Türkiye’s annual inflation at 79.6 percent
ANKARA
Turkish inflation rose to a fresh 24-year high of 79.6 percent in July, official data showed yesterday.
Month-on-month, consumer prices rose 2.37 percent in July, the Turkish Statistical Institute (TÜİK) said. Annually, consumer price inflation was forecast to be 80.5 percent.
The biggest annual rise in consumer prices was in the transportation sector, up 119.11 percent, while food and non-alcoholic drinks prices climbed 94.65 percent.

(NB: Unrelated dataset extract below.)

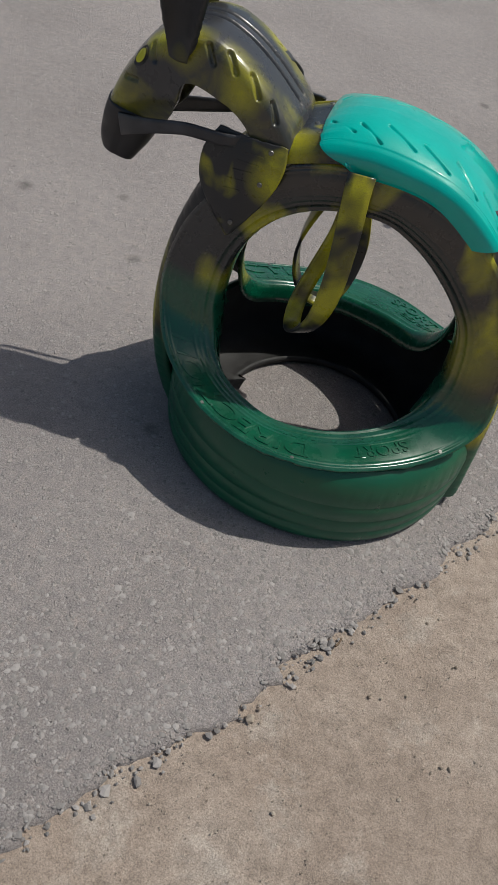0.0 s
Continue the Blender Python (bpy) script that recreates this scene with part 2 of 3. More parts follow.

Inflation this year has been fueled further by the economic impact of Russia’s invasion of Ukraine, as well as the lira’s continued decline. The currency weakened 44 percent against the dollar last year, and is down another 27 percent this year.

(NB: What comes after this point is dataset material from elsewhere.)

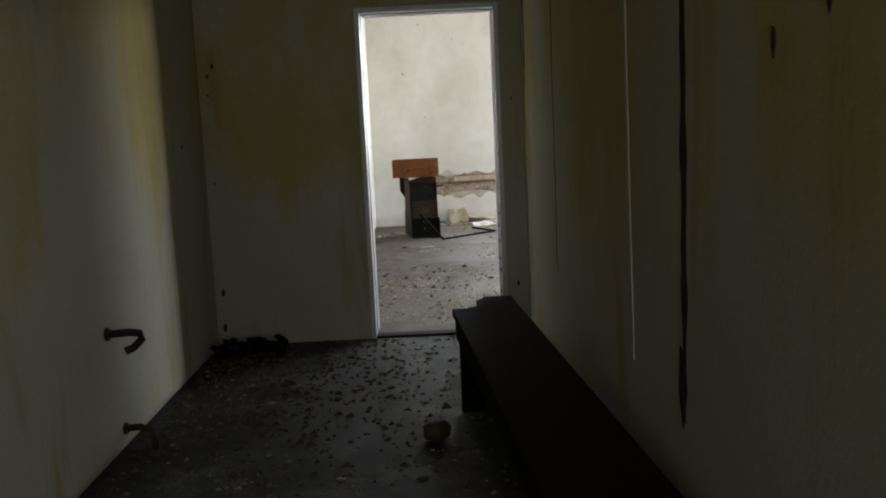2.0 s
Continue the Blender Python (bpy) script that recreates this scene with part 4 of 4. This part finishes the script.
crumbs("corridor_crumbs", 1300, lambda: (rng.uniform(-0.97, 1.0), rng.uniform(1.5, 6.45)), "rubble", 0.004, 0.013, "plaster crumbs scattered on the corridor floor")
crumbs("corridor_dark_crumbs", 1300, lambda: (-0.98 + abs(rng.gauss(0, 0.7)), 6.45 - abs(rng.gauss(0, 1.3))), "dark_rubble", 0.006, 0.02, "dark scraps heaped towards the corridor corner")

for _ in range(22):
    piece(rng.uniform(0.28, 0.62), 12.88 - abs(rng.gauss(0, 0.16)), rng.uniform(0.05, 0.13), rng.random() < 0.2, "room floor")
piece(1.165, 11.80, 0.06, True, "room floor")
# bricks showing in the broken patch
brick_mesh = {}


def brick(x0, x1, z0, z1, y0):
    key = round(x1 - x0, 2), round(z1 - z0, 3)
    if key not in brick_mesh:
        bm = box((0, 0, 0), (x1 - x0, 0.06, z1 - z0), 0.004)
        for v in bm.verts:
            v.co += Vector((noise.noise(v.co * 30), 0.6 * noise.noise(v.co * 37 + Vector((3, 0, 0))), noise.noise(v.co * 33 + Vector((0, 5, 0))))) * 0.003
        brick_mesh[key] = mesh_of("brick", bm, "brick")
    ob = new("brick", brick_mesh[key])
    ob.matrix_world = pose(x0, y0, z0)
    ob.parent = broken


for x0, x1, z0, y in ((0.669, 0.964, 0.553, 12.968), (0.982, 1.288, 0.557, 12.969), (0.36, 0.64, 0.556, 12.981), (0.50, 0.78, 0.632, 12.983), (0.80, 1.09, 0.633, 12.981), (1.11, 1.29, 0.634, 12.976),
                     (0.34, 0.62, 0.425, 12.983), (0.64, 0.93, 0.423, 12.980), (0.95, 1.24, 0.426, 12.985), (1.25, 1.294, 0.49, 12.978)):
    brick(x0, x1, z0, z0 + 0.062, y)
part("undercoat_rest", prism(ragged(0.60, 0.668, 0.32, 0.085, 21, 26), 1, 12.971, 12.986), "undercoat", broken)
k = prism(ragged(0.93, 0.368, 0.74, 0.11, 12, 40), 1, 12.972, 12.985)
part("undercoat_rest", k, "undercoat", broken, "grey undercoat left below the bricks")
part("dark_gap", prism(ragged(0.45, 0.503, 0.17, 0.022, 6, 16), 1, 12.984, 12.992), "crack", broken)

Annual inflation is now at the highest level since September 1998, when it reached 80.4 percent and Turkey was battling to end a decade of chronically high inflation.
The domestic producer price index climbed 5.17 month-on-month in July for an annual rise of 144.61 percent.

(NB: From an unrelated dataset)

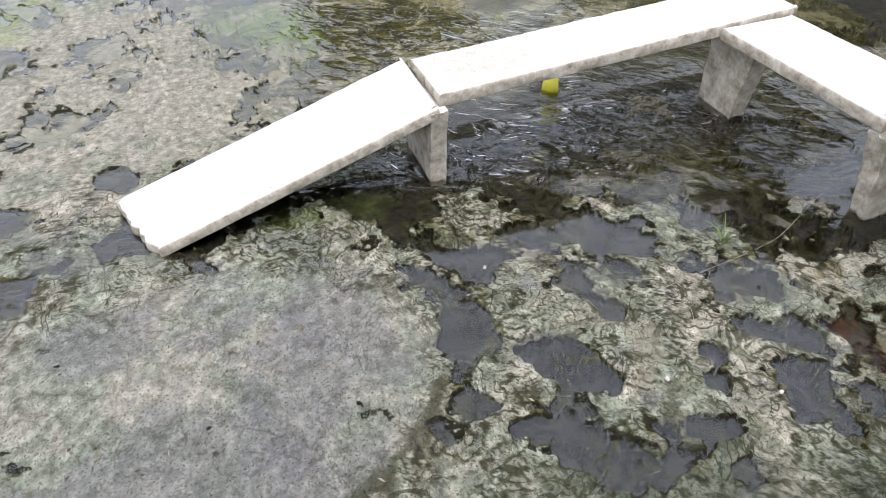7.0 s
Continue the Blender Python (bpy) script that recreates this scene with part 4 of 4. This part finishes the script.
verts, faces = [], []
spots = np.array([(rng.uniform(-0.65, 0.36), rng.uniform(-0.66, 0.60)) for i in range(1500)])
for (x, y), z in zip(spots, lie(spots[:, 0], spots[:, 1])[0]):
    if z < 0.0008 or (0.19 < x < 0.315):
        continue
    a, l, w = rng.uniform(0, 6.28), rng.uniform(0.0008, 0.0034), rng.uniform(0.0005, 0.0011)
    c, s = math.cos(a), math.sin(a)
    k0 = len(verts)
    for u, v, hgt in ((-1, -0.3, 0), (0.1, -1, 0.0003), (1, 0.2, 0.0002), (-0.2, 1, 0.0004), (0, 0, 0.0013)):
        verts.append((x + c * u * l - s * v * w, y + s * u * l + c * v * w, z + 0.0003 + hgt))
    faces += [(k0, k0 + 1, k0 + 4), (k0 + 1, k0 + 2, k0 + 4), (k0 + 2, k0 + 3, k0 + 4), (k0 + 3, k0, k0 + 4), (k0 + 3, k0 + 2, k0 + 1, k0)]
me = bpy.data.meshes.new("litter")
me.from_pydata(verts, [], faces)
me.materials.append(LITTER)
tagged(new("litter", me), "scattered dark and pale flecks of plant litter on the mud", "litter", kind="stuff")

for i, (x, y, z, turn, l) in enumerate(((0.318, -0.075, 0.062, 70, 0.045), (0.322, -0.060, 0.060, 110, 0.036), (0.330, -0.090, 0.056, 20, 0.03), (0.285, 0.300, 0.075, 15, 0.03), (0.12, 0.36, 0.009, 150, 0.03), (0.16, 0.25, 0.012, 100, 0.025))):
    bm = tube([(-l / 2, 0, 0), (-l / 6, l * 0.06, 0.003), (l / 5, l * 0.02, 0.004), (l / 2, -l * 0.08, 0.001)], [0.0003, 0.0004, 0.0004, 0.0002], 5)
    ob = part("straw", bm, STRAW, None, smooth=True)
    ob.matrix_world = pose(x, y, z, 0, 0, turn)
    tagged(ob, "dry straw stalk lying between bricks and mud", "straw", "dry straws")


# ---- the yard beyond, seen in the water only: walls in one line, and a shed with a wide slatted eave ----
def block(name, y0, y1, z0, z1, material, label, category, x0=-4.1, x1=-3.9):
    return tagged(part(name, rbox(x0, x1, y0, y1, z0, z1), material), label, category, kind="structure")


block("wall_west", 0.15, 1.16, -0.05, 1.75, PLASTER, "dark weathered yard wall beyond the stream", "wall")
block("wall_white", 1.16, 2.0, -0.05, 1.56, LIME, "lime-washed house wall beyond the stream", "wall")
block("wall_north", 2.0, 8.0, -0.05, 2.36, PLASTER, "dark house wall beyond the stream", "wall")
block("trim", 2.0, 3.6, 1.50, 1.58, LIME, "pale board along the dark house wall", "trim", -3.9, -3.87)
eave = tagged(new("roof_north"), "dark slatted eave of a shed roof, open to the sky", "roof", kind="structure")
part("rafter_plate", rbox(-4.1, -3.80, 1.3, 7.6, 2.36, 2.38), SHEET, eave)
for i in range(110):
    y = 1.3 + 0.056 * i
    reach = -3.31 + 0.10 * ((i // 14) % 2)
    part("batten", rbox(-3.80, reach, y, y + 0.028, 2.36, 2.364), PLASTER, eave)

The government has said inflation will fall as a result of its economic program, which prioritizes low rates to boost production and exports and aims to achieve a current account surplus.
President Recep Tayyip Erdoğan has said that he expects inflation to come down to “appropriate” levels by February-March next year.
“A price stabilization trend has already started,” Erdoğan said two days before the latest inflation report was released.
“We hope that inflation will enter a significant downward trend in the first months of the new year.”
The Turkish Central Bank raised its end-2022 forecast to 60.4 percent last week from 42.8 percent previously. The bank’s inflation report showed the estimated range of inflation reaching nearly 90 percent this autumn before easing.
Jason Tuvey, senior emerging markets economist at Capital Economics, said annual inflation may be approaching a peak with energy inflation falling sharply and food inflation appearing close to topping out.
“Even if inflation is close to a peak, it will remain close to its current very high rates for several more months,” Tuvey said in a note.
“Sharp and disorderly falls in the lira remain a key risk,” he said.